One of the most exciting things that happened to me while attending the 34th Annual Dickens Universe was the opportunity to interact with Professor Jessica Kuskey. Dr. England, as part of our summer preparation before attending the conference, had us read “Our Mutual Engine: The Economics of Victorian Thermodynamics” by Kuskey. We were required to summarize the article and also prepare a basic response in support or disagreement with Kuskey’s work. I found out the first day we arrived at Dickens Universe that I was going to be in Kuskey’s seminar. I had the opportunity to discuss her paper in class and later one-on-one. She answered my questions and proved as kind as she was smart. She took the time to tell me her thought process in writing the paper and how she eventually “stumbled” upon the subject of thermodynamics, which was not originally her topic.

Another aspect of the Universe that struck me was how international its make-up was. In my morning seminar, there was a student from Japan. In my mid-morning session, there was a participant from Australia, and the session was led by a graduate student originally from India.
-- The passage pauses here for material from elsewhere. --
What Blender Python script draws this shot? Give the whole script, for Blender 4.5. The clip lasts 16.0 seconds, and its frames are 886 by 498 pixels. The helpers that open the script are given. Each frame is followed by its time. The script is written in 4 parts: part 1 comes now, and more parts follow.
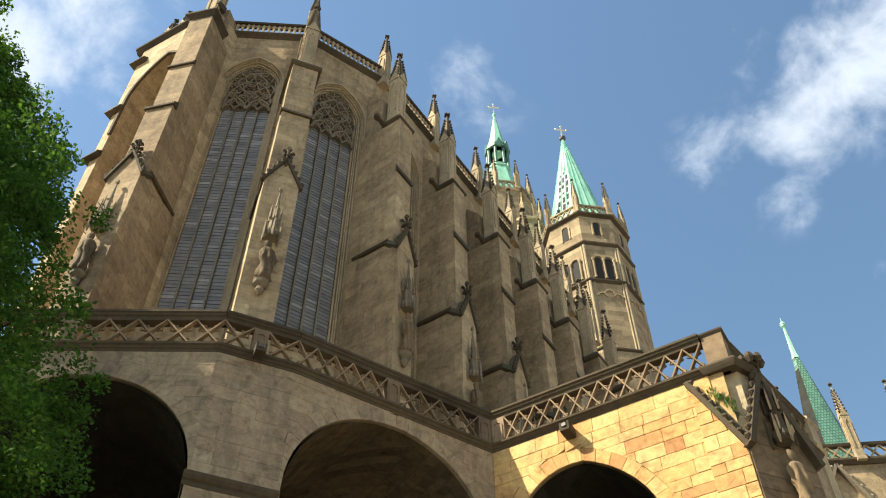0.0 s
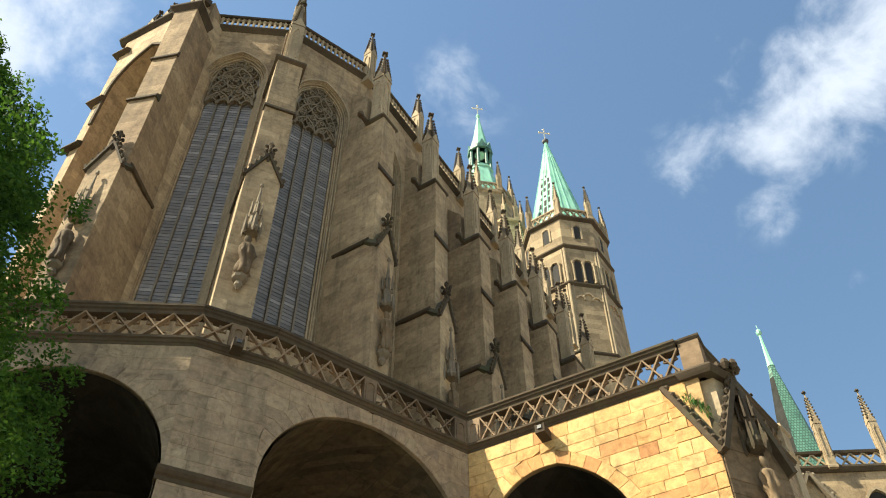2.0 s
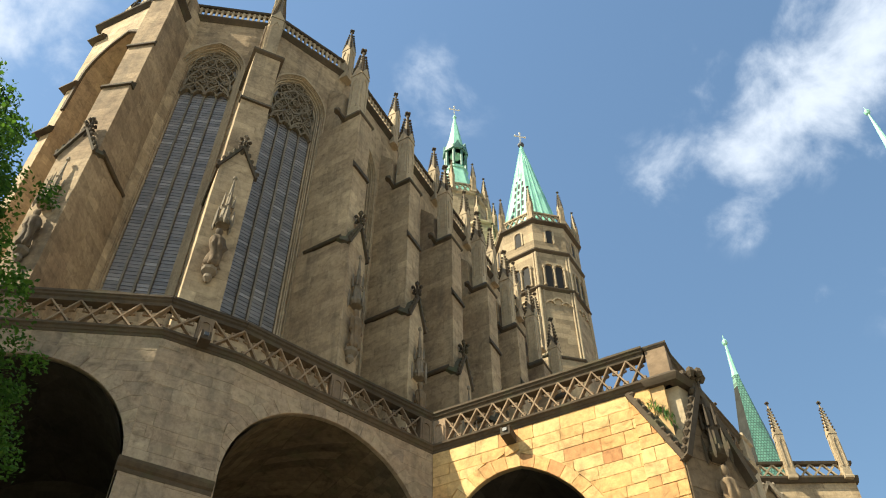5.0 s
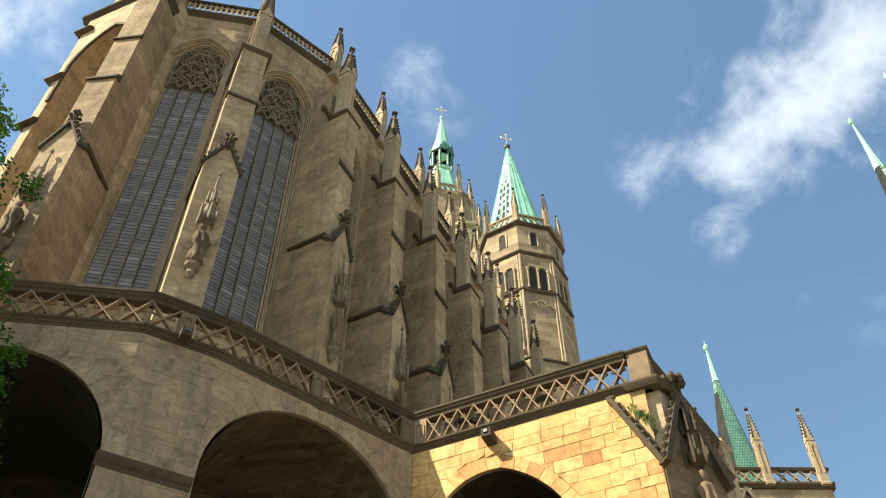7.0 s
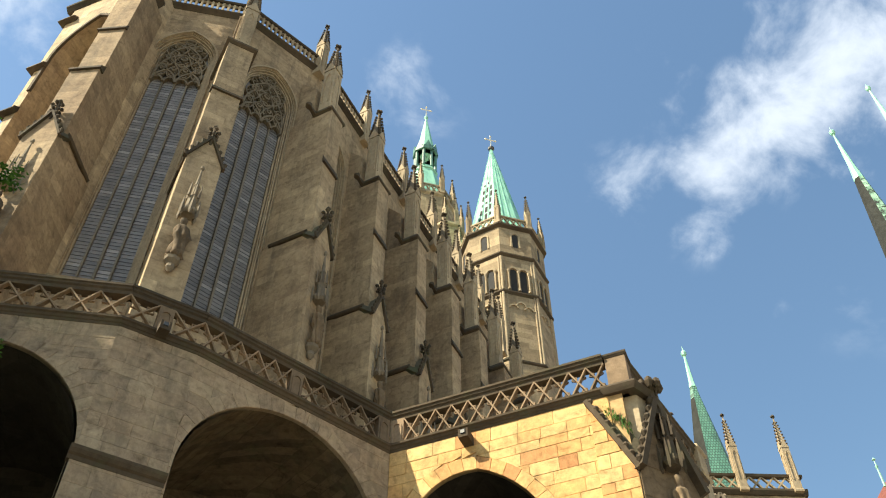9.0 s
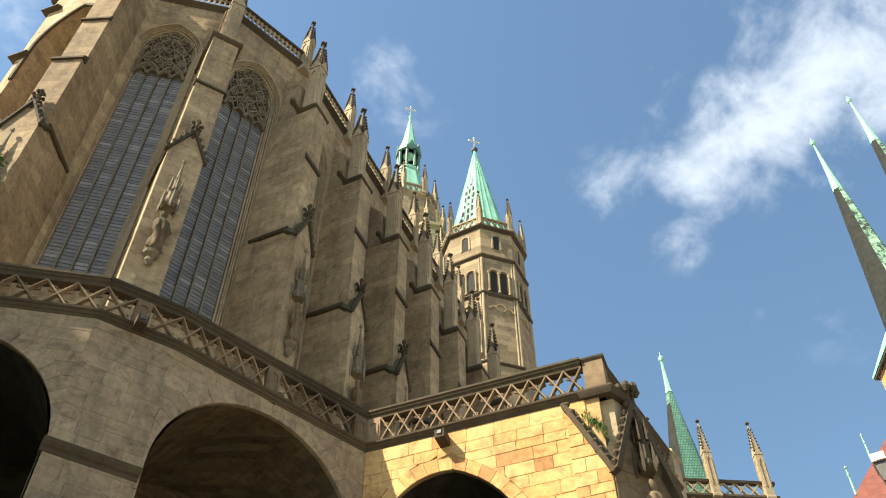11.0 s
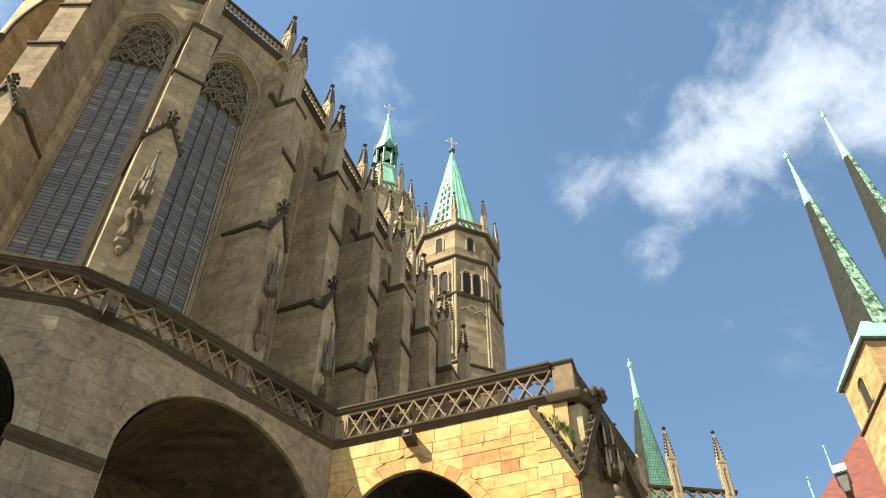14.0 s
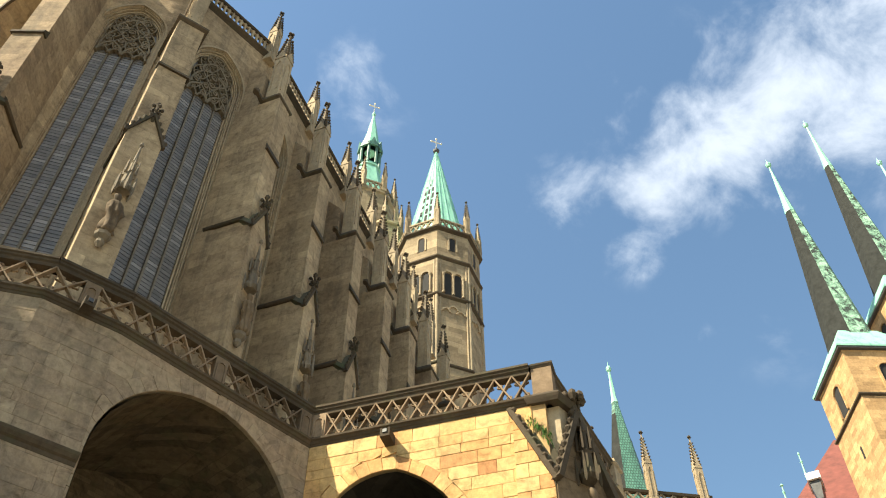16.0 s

In all my classes we had a variety of people from all over the United States: Colorado, Washington State, Washington, D.C., Maine, New York, Iowa, Hawaii, to name just a few. The fact that I was exposed to so many different people with different backgrounds only enhanced the educational and cultural experience.

reading thomas and meagan

Meagan’s Experience

I really enjoyed my graduate-student led discussion group at the Dickens Universe. This open forum was great for allowing participants to delve deeply into Our Mutual Friend and analyze critically through close reading and class discussion. In these forums, I was able to learn a lot from the grad students along with my fellow classmates, who all brought unique perspectives. I feel confident I will be able to apply what I learned from my experience in my own English studies, and hope to be able to apply teaching strategies in the future when I may have students of my own.

There was much more to Dickens Universe than just the classroom, however. One of my favorite activities was the Grand Ball on the last night of the conference, during which we were taught traditional Victorian dances. The dance was a great way to have fun and socialize with other participants, as well as get a taste for Victorian culture. Overall, Dickens Universe was a truly unique academic experience unlike anything else.